Et comme je suis humaine, j’ai aussi des émotions, en tout genre. Je suis parfois triste, parfois en colère. Et ça, même à cause de ma maternité. Même si je suis la plus heureuse d’être devenue maman et que j’ai conscience de ma chance, cela n’empêche que parfois, c’est difficile. Parfois ça m’agace, parfois, ça me saoule, parfois je suis en colère. Je me suis enfin accordé le droit de penser tout ça, parfois. Et ça n’enlève rien à mon amour pour ma fille, et à ma joie d’être devenue maman.

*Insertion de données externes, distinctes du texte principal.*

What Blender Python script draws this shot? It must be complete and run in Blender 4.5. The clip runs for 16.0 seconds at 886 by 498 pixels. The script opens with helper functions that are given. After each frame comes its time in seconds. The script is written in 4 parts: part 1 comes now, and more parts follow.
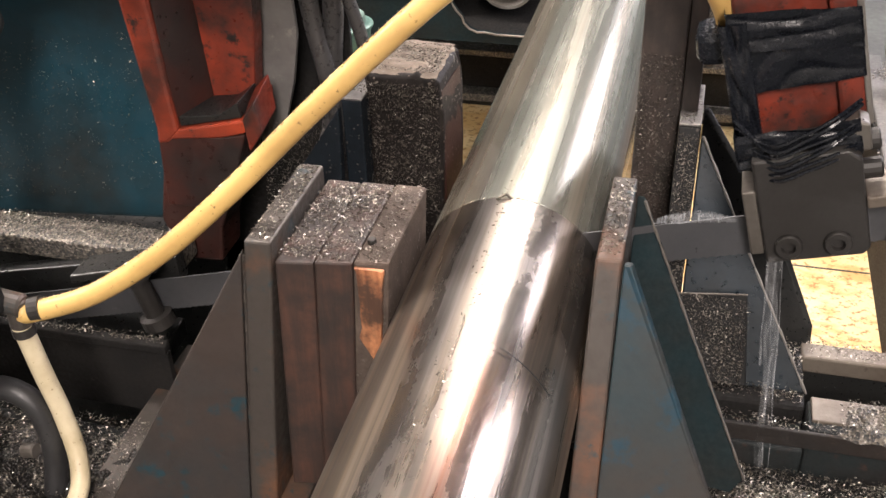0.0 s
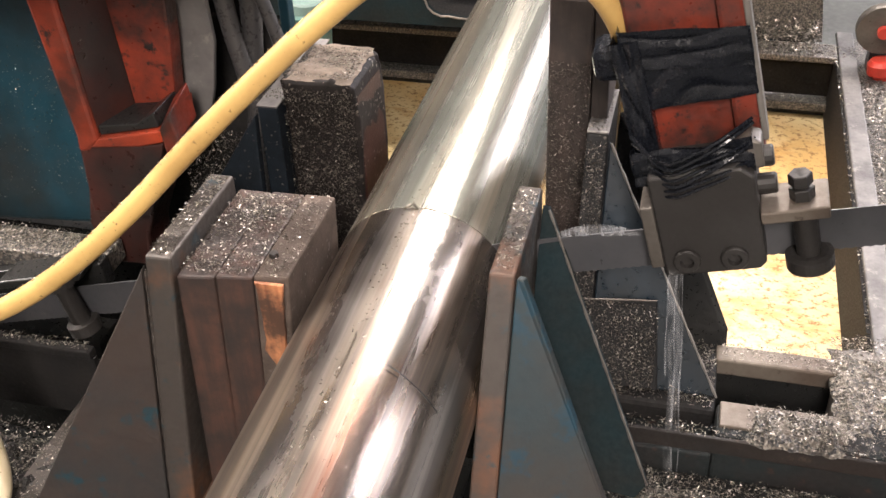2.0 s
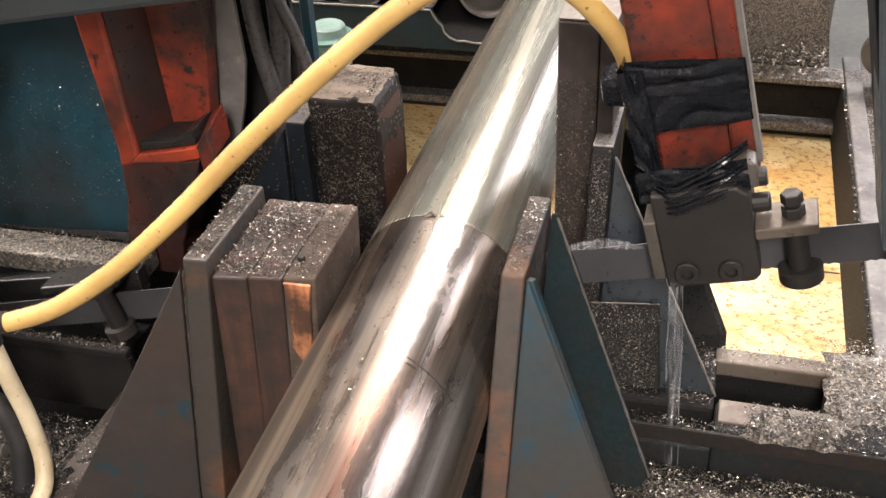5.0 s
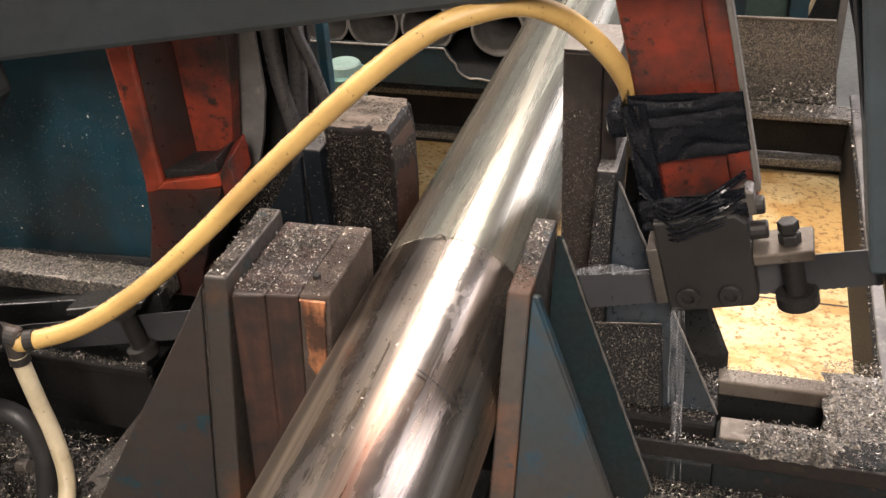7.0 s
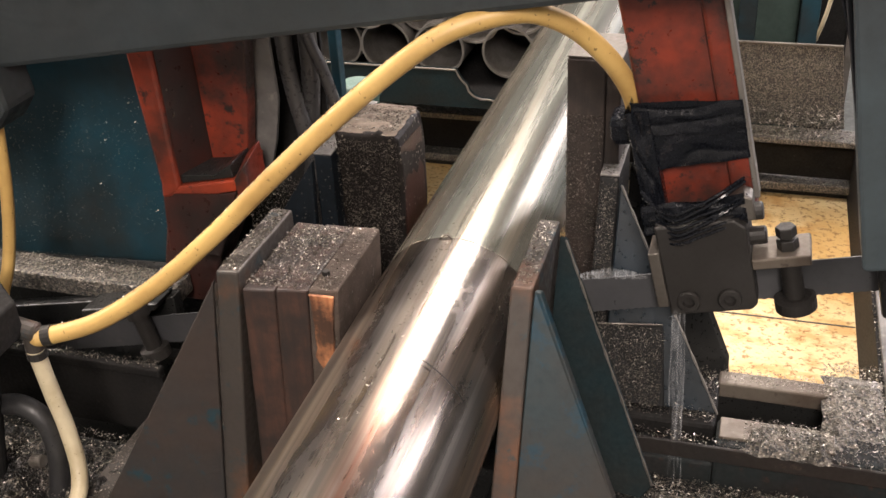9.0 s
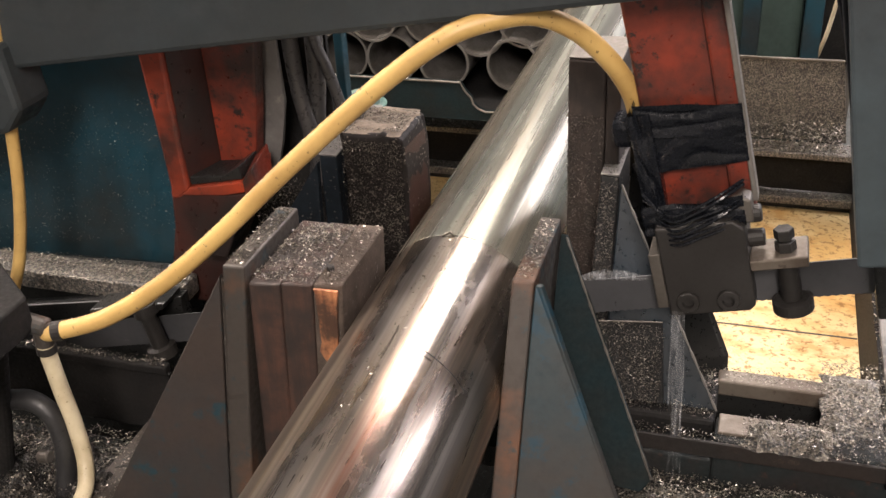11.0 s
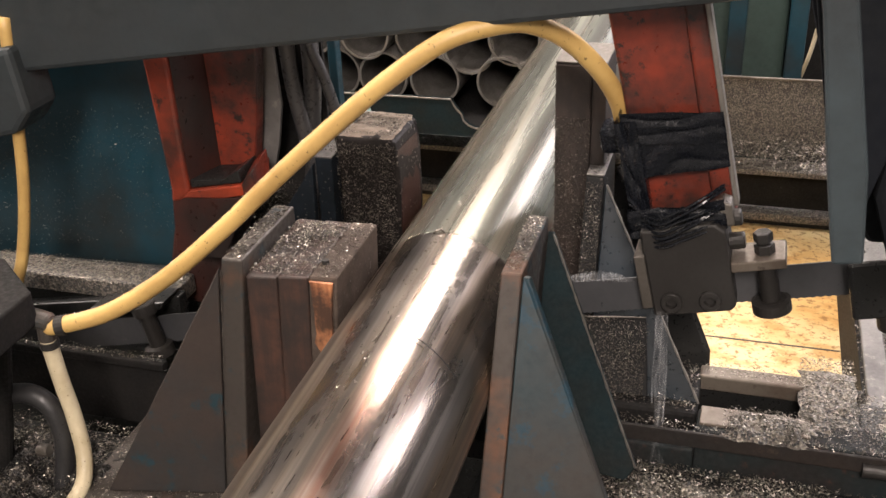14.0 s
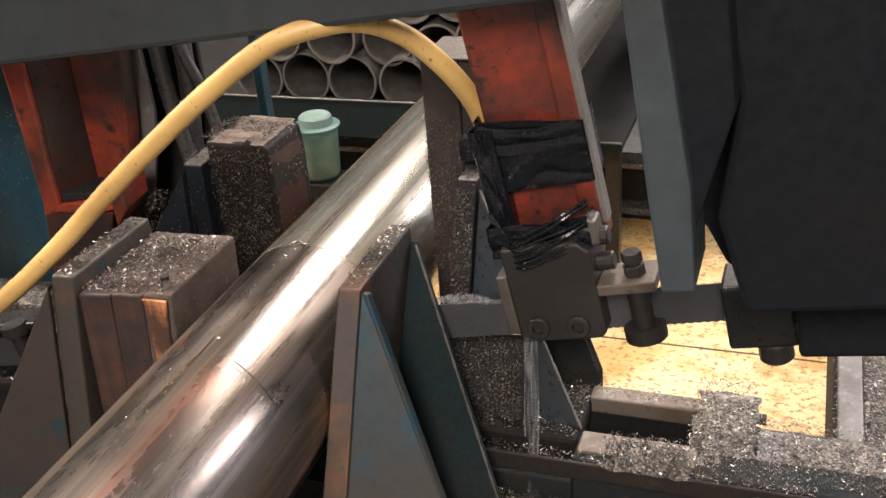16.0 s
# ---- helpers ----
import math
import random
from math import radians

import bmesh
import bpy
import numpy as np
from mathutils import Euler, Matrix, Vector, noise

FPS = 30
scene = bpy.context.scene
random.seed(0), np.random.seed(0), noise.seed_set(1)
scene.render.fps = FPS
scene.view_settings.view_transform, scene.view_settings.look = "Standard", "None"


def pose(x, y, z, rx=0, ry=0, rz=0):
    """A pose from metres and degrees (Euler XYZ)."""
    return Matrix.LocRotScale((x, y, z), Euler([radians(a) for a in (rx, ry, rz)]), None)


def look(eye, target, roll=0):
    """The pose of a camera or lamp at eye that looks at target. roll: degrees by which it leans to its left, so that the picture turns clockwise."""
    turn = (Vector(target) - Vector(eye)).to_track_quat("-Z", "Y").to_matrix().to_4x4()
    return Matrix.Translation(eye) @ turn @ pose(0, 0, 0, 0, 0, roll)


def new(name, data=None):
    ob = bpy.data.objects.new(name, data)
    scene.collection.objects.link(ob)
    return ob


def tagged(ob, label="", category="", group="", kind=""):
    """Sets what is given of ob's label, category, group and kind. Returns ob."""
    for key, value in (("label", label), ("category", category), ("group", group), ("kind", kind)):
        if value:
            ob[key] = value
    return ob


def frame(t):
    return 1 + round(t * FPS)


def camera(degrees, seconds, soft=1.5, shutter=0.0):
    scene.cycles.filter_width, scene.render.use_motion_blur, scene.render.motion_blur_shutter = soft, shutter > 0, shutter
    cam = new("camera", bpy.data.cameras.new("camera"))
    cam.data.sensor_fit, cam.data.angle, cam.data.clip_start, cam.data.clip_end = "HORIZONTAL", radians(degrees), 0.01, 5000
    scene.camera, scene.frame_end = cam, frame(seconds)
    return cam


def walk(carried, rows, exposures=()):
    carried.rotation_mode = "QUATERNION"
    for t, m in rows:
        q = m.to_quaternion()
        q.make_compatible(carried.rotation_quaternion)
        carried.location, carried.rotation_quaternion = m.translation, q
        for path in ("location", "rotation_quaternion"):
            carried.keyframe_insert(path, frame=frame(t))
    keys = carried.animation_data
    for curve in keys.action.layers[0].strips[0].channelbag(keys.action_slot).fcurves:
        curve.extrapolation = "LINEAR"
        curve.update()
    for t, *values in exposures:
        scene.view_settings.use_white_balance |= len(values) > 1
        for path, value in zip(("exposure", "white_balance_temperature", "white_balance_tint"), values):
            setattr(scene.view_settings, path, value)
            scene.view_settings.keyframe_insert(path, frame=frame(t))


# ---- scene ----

Deux nuits après toutes ces aventures, je m’endormais « comme un bébé » (ha-ha, je sais maintenant que cette expression est totalement fausse !). Depuis, mes endormissements ne sont plus un problème. Je n’ai plus pleuré à cause de ma maternité, par contre, je parle beaucoup à ma fille. Je lui dis quand je suis énervée ou fatiguée, je lui explique pourquoi. Je lui dis aussi que mes émotions ne la visent pas. Qu’elles m’appartiennent et que je suis une adulte, totalement capable de les gérer et de vivre avec. Et surtout, surtout, que ça ne change absolument rien à mon amour pour elle. Qu’elle fait de son mieux, et que moi aussi.
Pourquoi j’ai voulu vous raconter tout ça ? Car deux jours avant mon « craquage », alors que j’étais au parc, j’ai rencontré une amie d’amie, maman d’une petite fille de 16 mois, qui disait que les nuits de sa fille s’étaient nettement améliorées quand elle avait enfin accepté que son rôle de maman n’était pas parfait, que parfois ça la saoulait, et que ça lui arrivait d’en avoir vraiment marre. Ce jour-là, je me souviens m’être dit « oh ! là, là ! mon Dieu, jamais je ne veux penser un truc pareil, c’est affreux de penser ça, elle doit être tellement triste, et sa fille aussi ». Aujourd’hui je pense que ce témoignage m’a vraiment aidée à accepter mes propres sentiments et à lâcher prise sur cette perfection que j’imaginais de la maternité. Alors, si mon témoignage peut aider, ne serait-ce qu’une d’entre vous à lâcher prise, je me dis qu’il aura servi à quelque chose.